UCC Is Part of New National Statement Calling for NCLB Overhaul...
June 11, 2009: The United Church of Christ Justice & Witness Ministries, Christians for Justice Action, United Black Christians, and UCC Coalition for Lesbian, Gay, Bisexual and Transgender Concerns are among 84 signers of a new statement, Empowering Schools and Improving Learning, a comprehensive blueprint for overhauling the federal education law, currently called No Child Left Behind. "This is the largest alliance of major organizations ever to come together on a detailed set of recommendations for overhauling No Child Left Behind, commented Quentin Lawson, Executive Director of the National Alliance of Black School Educators. Eschewing standardization, the statement promotes a philosophy of education centered in the need to develop fully every child's God-given potential. The new statement is a deeper and more detailed version of the concepts in the Joint Organizational Statement on No Child Left Behind, first published in 2004, that has now been endorsed by 151 national organizations. Empowering Schools and Improving Learning calls for:
- developing tools to measure academic achievement that go beyond multiple-choice tests,
- providing sufficient funding to guarantee all students the opportunity to learn, and
- ensuring better training for teachers.
March 2009 ecumenical conference, Transforming No Child Left Behind, indicts federal law...

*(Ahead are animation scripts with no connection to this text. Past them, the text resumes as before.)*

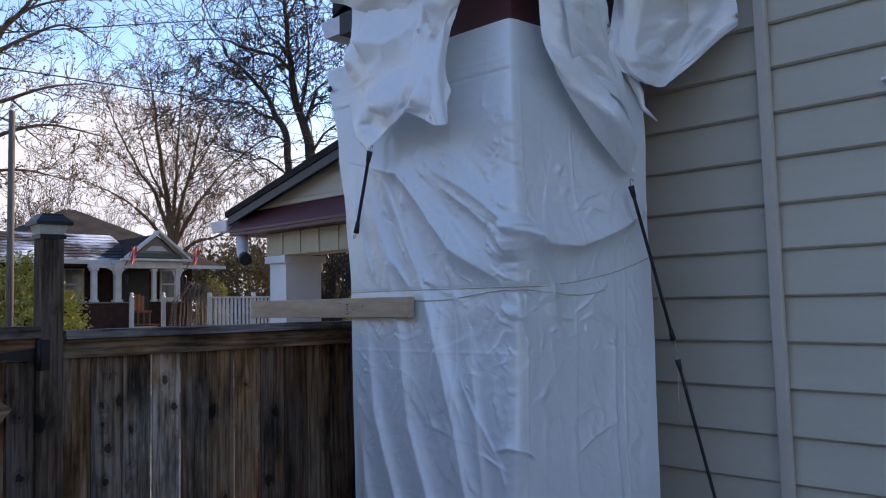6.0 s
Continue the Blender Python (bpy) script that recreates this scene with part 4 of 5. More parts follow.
def paper_scrap(x, y, seed, size=0.09):
    rng = random.Random(seed)
    bm = bmesh.new()
    n = 6
    g = [[bm.verts.new(((i / n - 0.5) * size * 1.4, (j / n - 0.5) * size, 0.01 + 0.02 * noise.noise(Vector((i * 0.5 + seed, j * 0.5, 0))))) for j in range(n + 1)] for i in range(n + 1)]
    for i in range(n):
        for j in range(n):
            bm.faces.new((g[i][j], g[i + 1][j], g[i + 1][j + 1], g[i][j + 1]))
    ob = part("plastic_scrap", bm, M_SASH)
    ob.matrix_basis = pose(x, y, 0.012, 0, 0, rng.uniform(0, 180))
    tagged(ob, "crumpled white plastic scrap on the lawn", "scrap")


paper_scrap(0.84, -1.76, 3, 0.12)
paper_scrap(0.80, -1.72, 5, 0.10)


def stone(name, centre, size, material, label, seed):
    bm = bmesh.new()
    bmesh.ops.create_icosphere(bm, subdivisions=5, radius=1.0)
    for v in bm.verts:
        d = 1 + 0.19 * noise.noise(v.co * 1.1 + Vector((seed, 0, 0))) - 0.11 * abs(noise.noise(v.co * 2.4 + Vector((0, seed, 0)))) - 0.04 * abs(noise.noise(v.co * 5.5 + Vector((0, 0, seed)))) + 0.015 * noise.noise(v.co * 9)
        p = v.co * d
        v.co = (p.x * size[0], p.y * size[1], p.z * size[2])
    low = min(v.co.z for v in bm.verts)
    for v in bm.verts:
        v.co.z -= low
    for f in bm.faces:
        f.smooth = True
    ob = part(name, bm, material)
    ob.matrix_basis = pose(*centre)
    return tagged(ob, label, "stone")


M_STONE_GREY = surface("grey_granite", (0.07, 0.074, 0.065), (0.36, 0.37, 0.34), 34, 0.8, 0, 0.9, 70, (1, 1, 1), 0.012)
M_STONE_BROWN = surface("brown_fieldstone", (0.06, 0.045, 0.032), (0.27, 0.20, 0.125), 10, 0.75, 0, 0.7, 45)
stone("stone", (1.27, -1.575, 0.058), (0.125, 0.105, 0.085), M_STONE_GREY, "rough grey stone holding down the foam board", 3.0)
stone("stone", (1.67, -0.99, 0.058), (0.105, 0.10, 0.115), M_STONE_BROWN, "round brown stone standing on the foam board", 8.0)


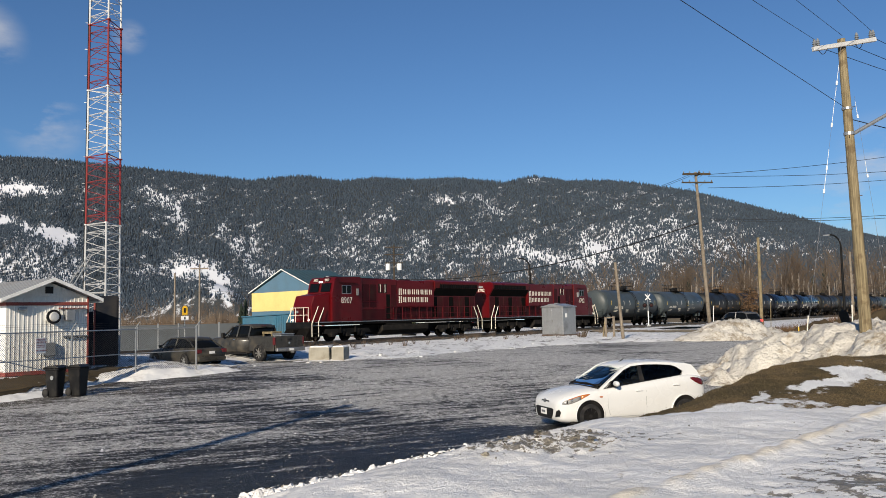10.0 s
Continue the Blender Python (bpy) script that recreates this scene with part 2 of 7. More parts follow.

Speakers collectively proclaimed seven goals for the pending reauthorization of the federal education law:
-
recognize that it is immoral to demand equal outcomes on standardized tests without equalizing the resources that create the opportunity to learn;
-
address the generational educational debt of poverty and segregation;
-
improve vulnerable public schools and turn away from blaming teachers;
-
develop the unique gifts of each child, created in the image of God, rather than worshiping standardization;
-
test children only in ways that improve instruction, measure real performance, and encourage exploration, imagination, and critical thinking;
-
set a visionary and at the same time workable school improvement timeline;
-
address economic and social issues outside the school day that impair learning.
Featured Resources for Summer 2009
June 25, 2009: Broader, BOLDER Approach to Education initiative releases new recommendations for holding schools accountable when NCLB is reauthorized. Ideas include qualitative accountability (eliminating sole reliance on standardized test scores) including on-site inspections to evaluate school climate and quality teaching.
May 19, 2009: Schott Foundation for Public Education releases Lost Opportunity: A 50 State Report on the Opportunity to Learn in America, a startling new state-by-state analysis of public schools according to two primary indicators: (1) an opportunity to learn index that measures the odds of access for historically disadvantaged students to enroll in a high school where nearly all students graduate on time and are college ready, and (2) a school quality indicator---the percentage of each state's 13-year-olds who score proficient or advanced on the NAEP reading exam. Besides ranking the states, Schott concludes that students of color and poor students have access to roughly half the opportunity to learn of their more advantaged peers. The Schott Foundation has been a leader in advocating that the reauthorization of the Elementary and Secondary Education Act address unequal resources, not merely test score outcomes.
April, 2009: Why High Stakes Accountability Sounds Good But Doesn't Work—And Why We Keep on Doing It Anyway, a powerful new report by Heinrich Mintrop and Gail Sunderman, from the Civil Rights Project, with a forward by Gary Orfield, questions whether No Child Left Behind can be made to improve public schools and particularly those that serve very poor children. The report questions the validity and workability of test-and-sanction, accountability-based school reform.